Requirement: Write out only the span of lines that begins at the line with "return 1 + round(t * FPS)" and ends at the line with "scene.view_settings.keyframe_insert(path, frame=frame(t))". Keep both end lines, word for word.

(3D scene code data)
--------

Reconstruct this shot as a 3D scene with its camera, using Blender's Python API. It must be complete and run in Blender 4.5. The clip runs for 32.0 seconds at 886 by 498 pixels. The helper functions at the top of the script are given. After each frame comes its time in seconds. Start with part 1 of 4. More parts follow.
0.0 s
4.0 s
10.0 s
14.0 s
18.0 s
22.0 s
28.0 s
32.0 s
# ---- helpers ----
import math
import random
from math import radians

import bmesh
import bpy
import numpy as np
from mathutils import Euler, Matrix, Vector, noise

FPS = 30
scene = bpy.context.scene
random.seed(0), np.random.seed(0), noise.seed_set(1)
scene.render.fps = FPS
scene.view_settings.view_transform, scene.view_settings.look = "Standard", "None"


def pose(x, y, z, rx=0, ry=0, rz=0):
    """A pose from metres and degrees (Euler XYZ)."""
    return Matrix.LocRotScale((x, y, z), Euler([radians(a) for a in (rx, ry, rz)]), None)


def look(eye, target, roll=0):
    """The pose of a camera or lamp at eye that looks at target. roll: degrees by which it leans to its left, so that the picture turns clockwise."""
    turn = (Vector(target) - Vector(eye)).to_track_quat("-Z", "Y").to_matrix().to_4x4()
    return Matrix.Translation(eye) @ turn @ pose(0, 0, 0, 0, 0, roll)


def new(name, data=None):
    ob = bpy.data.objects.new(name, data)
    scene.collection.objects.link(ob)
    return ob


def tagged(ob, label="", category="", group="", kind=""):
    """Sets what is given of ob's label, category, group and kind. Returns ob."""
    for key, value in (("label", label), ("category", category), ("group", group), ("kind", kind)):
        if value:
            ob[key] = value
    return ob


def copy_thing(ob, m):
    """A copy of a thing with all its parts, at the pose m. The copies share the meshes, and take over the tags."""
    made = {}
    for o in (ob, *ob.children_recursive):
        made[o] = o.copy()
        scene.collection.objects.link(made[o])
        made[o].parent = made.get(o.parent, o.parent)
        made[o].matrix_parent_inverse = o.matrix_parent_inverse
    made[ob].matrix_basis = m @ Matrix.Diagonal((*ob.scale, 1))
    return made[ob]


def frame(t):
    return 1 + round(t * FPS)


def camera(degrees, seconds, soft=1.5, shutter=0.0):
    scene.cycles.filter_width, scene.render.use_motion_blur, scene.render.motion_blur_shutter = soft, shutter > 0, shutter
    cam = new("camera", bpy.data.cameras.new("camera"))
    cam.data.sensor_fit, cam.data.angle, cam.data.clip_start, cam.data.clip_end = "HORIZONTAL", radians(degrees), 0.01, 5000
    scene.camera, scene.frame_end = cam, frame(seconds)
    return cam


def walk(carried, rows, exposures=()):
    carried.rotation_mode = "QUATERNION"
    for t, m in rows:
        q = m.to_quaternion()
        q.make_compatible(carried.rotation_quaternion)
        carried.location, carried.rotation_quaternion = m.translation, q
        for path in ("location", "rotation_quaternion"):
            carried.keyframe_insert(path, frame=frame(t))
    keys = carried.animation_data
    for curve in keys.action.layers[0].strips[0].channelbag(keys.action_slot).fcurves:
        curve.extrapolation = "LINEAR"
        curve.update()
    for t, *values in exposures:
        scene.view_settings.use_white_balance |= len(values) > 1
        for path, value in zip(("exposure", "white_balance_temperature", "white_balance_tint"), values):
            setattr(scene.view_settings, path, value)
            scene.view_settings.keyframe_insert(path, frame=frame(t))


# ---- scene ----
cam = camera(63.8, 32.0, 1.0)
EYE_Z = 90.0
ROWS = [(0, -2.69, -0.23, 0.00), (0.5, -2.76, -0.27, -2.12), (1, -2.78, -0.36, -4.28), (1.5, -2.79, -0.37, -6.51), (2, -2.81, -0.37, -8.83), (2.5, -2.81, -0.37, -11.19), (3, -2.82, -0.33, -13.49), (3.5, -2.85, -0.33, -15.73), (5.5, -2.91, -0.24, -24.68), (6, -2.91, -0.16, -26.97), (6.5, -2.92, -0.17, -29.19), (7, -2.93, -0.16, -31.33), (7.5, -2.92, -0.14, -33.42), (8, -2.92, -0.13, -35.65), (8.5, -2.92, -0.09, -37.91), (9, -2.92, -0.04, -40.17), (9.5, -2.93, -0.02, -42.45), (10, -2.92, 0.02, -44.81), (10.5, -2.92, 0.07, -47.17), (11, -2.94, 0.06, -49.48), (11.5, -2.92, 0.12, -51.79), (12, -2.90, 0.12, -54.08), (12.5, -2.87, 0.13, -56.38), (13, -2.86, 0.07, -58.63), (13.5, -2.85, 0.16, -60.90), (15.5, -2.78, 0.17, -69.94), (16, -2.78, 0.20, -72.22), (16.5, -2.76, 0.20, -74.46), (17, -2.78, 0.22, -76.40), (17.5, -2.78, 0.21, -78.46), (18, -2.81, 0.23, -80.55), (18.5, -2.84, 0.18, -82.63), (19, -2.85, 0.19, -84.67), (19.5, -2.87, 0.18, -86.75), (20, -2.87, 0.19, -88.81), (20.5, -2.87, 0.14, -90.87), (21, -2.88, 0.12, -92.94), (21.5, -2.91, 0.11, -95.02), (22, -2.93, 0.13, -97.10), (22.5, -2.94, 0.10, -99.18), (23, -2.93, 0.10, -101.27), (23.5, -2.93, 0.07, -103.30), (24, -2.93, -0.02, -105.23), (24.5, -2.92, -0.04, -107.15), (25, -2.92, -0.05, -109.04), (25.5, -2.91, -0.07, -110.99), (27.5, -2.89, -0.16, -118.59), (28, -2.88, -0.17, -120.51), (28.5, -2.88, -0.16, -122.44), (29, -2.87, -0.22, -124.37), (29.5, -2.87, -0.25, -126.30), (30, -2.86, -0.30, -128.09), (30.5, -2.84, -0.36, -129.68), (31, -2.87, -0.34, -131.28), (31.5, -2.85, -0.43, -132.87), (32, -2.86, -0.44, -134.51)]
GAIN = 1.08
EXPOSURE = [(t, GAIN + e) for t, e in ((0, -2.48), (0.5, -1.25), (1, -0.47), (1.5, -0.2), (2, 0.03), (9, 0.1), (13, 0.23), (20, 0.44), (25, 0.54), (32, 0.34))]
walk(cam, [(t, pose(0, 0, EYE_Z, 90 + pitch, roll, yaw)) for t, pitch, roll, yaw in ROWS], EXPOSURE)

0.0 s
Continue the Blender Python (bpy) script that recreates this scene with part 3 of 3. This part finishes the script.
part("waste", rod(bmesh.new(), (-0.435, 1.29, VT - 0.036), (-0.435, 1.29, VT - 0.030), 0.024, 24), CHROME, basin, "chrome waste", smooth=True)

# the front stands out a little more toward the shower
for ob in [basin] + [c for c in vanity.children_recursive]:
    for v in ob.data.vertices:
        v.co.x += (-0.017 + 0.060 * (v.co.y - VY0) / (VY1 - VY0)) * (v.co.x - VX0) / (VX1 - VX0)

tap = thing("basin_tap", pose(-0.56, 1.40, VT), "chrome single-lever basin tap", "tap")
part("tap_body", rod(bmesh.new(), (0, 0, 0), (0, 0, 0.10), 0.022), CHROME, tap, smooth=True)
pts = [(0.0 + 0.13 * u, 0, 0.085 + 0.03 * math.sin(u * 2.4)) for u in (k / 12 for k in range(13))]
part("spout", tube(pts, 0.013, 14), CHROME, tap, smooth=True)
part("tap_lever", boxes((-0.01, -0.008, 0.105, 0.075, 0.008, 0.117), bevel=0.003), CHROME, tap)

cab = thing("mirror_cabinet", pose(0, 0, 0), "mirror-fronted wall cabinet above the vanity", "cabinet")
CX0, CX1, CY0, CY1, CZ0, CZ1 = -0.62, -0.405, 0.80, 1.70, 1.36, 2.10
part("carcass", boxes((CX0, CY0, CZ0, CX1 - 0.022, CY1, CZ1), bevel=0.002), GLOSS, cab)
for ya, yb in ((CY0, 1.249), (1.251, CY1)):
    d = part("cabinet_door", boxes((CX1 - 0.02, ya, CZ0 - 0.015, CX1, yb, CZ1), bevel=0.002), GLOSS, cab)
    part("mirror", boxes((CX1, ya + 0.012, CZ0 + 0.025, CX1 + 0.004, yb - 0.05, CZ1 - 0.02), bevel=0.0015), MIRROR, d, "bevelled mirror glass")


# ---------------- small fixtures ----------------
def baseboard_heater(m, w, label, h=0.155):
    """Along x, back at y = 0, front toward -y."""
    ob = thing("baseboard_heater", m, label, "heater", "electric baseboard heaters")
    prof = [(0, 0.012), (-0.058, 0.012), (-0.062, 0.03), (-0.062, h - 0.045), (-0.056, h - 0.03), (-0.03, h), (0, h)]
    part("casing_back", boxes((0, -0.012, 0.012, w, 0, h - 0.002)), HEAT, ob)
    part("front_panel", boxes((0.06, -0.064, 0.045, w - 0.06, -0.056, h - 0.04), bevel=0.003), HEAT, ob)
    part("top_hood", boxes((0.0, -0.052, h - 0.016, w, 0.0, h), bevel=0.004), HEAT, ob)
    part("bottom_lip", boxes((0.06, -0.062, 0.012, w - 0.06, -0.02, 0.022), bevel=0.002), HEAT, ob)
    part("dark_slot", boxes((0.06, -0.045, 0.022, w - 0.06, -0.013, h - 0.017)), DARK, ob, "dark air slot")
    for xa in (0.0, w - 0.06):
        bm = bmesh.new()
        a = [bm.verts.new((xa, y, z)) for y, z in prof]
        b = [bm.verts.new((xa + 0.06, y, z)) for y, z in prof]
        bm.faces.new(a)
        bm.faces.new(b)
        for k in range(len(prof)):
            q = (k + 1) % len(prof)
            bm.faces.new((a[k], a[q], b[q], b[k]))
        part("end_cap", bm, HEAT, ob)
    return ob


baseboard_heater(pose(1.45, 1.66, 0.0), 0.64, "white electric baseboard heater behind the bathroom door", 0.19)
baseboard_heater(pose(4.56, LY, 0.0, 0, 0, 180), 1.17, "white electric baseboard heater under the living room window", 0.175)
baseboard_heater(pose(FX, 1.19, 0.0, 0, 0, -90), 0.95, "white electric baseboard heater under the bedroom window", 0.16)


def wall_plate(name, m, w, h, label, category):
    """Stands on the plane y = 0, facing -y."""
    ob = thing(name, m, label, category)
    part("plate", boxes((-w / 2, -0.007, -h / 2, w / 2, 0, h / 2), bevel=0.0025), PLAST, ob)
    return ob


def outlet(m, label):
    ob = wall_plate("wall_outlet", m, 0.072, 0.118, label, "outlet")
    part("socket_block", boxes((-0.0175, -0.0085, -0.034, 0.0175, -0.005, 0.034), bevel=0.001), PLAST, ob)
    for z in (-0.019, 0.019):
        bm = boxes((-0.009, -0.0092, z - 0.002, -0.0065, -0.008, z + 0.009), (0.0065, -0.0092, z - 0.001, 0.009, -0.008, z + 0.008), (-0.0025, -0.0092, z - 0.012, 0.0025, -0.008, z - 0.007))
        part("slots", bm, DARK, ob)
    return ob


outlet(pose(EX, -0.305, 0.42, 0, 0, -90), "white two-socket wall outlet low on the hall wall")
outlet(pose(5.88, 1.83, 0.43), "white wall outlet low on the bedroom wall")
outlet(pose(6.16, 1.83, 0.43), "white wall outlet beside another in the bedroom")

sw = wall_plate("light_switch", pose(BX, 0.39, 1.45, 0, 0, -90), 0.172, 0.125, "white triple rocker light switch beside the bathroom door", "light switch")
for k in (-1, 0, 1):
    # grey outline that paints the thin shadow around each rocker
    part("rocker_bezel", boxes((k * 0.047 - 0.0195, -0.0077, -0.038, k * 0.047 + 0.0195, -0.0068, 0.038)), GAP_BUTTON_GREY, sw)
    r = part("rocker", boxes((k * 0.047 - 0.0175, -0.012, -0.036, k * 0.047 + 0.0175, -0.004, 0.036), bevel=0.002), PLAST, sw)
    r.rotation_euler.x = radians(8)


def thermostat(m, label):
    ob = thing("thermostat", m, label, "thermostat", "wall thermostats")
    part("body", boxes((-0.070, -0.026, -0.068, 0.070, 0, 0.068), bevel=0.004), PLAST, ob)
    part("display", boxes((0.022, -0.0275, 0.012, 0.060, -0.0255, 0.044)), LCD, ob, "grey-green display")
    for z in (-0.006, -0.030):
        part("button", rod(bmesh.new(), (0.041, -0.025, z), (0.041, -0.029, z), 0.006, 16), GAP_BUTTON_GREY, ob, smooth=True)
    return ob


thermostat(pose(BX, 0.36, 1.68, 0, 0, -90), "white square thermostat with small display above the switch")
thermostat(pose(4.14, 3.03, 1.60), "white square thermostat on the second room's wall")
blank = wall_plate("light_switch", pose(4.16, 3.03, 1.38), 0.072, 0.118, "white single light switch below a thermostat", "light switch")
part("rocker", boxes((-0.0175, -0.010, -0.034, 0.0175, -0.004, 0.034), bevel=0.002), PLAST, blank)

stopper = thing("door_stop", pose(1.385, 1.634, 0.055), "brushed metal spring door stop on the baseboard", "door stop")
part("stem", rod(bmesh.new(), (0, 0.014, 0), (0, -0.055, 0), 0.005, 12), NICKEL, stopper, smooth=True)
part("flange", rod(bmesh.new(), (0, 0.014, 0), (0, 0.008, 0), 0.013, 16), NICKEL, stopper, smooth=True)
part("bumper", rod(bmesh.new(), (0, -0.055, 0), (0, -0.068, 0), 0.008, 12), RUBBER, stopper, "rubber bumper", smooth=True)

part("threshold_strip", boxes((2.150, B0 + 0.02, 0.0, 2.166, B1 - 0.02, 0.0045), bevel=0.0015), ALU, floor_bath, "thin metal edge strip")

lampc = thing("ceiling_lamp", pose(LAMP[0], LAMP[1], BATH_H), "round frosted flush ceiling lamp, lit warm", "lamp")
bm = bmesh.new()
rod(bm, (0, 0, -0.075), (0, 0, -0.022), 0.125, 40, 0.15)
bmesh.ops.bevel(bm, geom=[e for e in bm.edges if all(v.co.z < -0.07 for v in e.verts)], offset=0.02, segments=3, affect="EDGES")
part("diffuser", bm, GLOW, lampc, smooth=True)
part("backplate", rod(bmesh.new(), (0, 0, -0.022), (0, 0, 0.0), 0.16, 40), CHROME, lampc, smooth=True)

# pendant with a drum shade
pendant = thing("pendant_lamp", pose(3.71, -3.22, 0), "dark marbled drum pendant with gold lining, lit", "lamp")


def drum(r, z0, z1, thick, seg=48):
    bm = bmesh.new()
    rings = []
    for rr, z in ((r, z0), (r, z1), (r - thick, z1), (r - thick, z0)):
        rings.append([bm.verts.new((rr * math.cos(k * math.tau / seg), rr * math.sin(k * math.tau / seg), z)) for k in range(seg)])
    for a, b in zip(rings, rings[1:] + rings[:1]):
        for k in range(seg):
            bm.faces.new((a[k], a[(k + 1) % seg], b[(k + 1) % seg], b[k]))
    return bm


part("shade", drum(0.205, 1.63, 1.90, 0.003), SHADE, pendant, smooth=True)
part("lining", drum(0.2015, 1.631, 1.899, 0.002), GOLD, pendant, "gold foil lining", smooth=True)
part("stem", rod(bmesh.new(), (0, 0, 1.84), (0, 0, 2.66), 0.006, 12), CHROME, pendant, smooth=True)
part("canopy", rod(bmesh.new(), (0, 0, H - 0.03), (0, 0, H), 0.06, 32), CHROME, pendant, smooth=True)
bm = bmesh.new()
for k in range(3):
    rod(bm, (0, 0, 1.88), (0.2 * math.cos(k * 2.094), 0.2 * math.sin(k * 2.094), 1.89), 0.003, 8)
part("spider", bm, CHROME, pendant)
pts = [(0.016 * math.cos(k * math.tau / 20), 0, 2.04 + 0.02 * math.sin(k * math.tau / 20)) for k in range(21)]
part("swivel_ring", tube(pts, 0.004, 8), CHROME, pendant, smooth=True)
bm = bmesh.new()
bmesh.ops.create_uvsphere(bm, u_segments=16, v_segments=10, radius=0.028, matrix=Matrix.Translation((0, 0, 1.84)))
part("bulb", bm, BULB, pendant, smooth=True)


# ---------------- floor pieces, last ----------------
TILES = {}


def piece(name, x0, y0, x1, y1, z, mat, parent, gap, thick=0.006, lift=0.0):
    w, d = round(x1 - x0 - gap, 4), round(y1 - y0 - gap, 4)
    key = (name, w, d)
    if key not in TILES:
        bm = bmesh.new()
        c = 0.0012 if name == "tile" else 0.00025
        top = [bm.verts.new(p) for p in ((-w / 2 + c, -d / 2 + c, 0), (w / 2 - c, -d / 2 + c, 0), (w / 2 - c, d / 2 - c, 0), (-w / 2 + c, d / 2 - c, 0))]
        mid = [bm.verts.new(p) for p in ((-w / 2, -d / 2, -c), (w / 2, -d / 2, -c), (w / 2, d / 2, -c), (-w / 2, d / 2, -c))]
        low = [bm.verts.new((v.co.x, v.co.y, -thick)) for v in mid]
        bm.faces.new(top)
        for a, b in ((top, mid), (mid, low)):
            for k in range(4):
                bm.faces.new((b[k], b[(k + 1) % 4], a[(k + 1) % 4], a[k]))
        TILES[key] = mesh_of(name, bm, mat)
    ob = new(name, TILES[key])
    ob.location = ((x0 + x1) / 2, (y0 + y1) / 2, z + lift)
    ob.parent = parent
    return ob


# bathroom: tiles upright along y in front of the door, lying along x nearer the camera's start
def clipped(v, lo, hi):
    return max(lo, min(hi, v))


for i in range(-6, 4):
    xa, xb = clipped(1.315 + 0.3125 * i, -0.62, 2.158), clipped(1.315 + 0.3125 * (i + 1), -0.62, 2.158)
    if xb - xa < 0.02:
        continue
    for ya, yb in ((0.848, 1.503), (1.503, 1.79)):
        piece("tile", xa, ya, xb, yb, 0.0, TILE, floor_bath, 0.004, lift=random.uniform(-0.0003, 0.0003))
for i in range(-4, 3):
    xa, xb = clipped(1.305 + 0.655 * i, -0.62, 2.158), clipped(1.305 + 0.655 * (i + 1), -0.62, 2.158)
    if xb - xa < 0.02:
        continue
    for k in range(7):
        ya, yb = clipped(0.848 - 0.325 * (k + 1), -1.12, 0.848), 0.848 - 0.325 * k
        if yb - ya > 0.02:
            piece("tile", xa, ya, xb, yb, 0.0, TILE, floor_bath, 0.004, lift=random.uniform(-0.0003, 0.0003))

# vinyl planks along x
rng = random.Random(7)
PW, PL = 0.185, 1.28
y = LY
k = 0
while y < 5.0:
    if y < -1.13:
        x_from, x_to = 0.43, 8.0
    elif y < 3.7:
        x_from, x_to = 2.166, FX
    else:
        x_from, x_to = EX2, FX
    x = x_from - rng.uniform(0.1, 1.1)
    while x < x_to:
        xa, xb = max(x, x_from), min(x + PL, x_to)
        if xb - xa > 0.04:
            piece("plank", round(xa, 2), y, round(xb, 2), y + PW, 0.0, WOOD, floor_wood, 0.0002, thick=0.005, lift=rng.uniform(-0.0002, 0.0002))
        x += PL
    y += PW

--------

Correct output:
    return 1 + round(t * FPS)


def camera(degrees, seconds, soft=1.5, shutter=0.0):
    scene.cycles.filter_width, scene.render.use_motion_blur, scene.render.motion_blur_shutter = soft, shutter > 0, shutter
    cam = new("camera", bpy.data.cameras.new("camera"))
    cam.data.sensor_fit, cam.data.angle, cam.data.clip_start, cam.data.clip_end = "HORIZONTAL", radians(degrees), 0.01, 5000
    scene.camera, scene.frame_end = cam, frame(seconds)
    return cam


def walk(carried, rows, exposures=()):
    carried.rotation_mode = "QUATERNION"
    for t, m in rows:
        q = m.to_quaternion()
        q.make_compatible(carried.rotation_quaternion)
        carried.location, carried.rotation_quaternion = m.translation, q
        for path in ("location", "rotation_quaternion"):
            carried.keyframe_insert(path, frame=frame(t))
    keys = carried.animation_data
    for curve in keys.action.layers[0].strips[0].channelbag(keys.action_slot).fcurves:
        curve.extrapolation = "LINEAR"
        curve.update()
    for t, *values in exposures:
        scene.view_settings.use_white_balance |= len(values) > 1
        for path, value in zip(("exposure", "white_balance_temperature", "white_balance_tint"), values):
            setattr(scene.view_settings, path, value)
            scene.view_settings.keyframe_insert(path, frame=frame(t))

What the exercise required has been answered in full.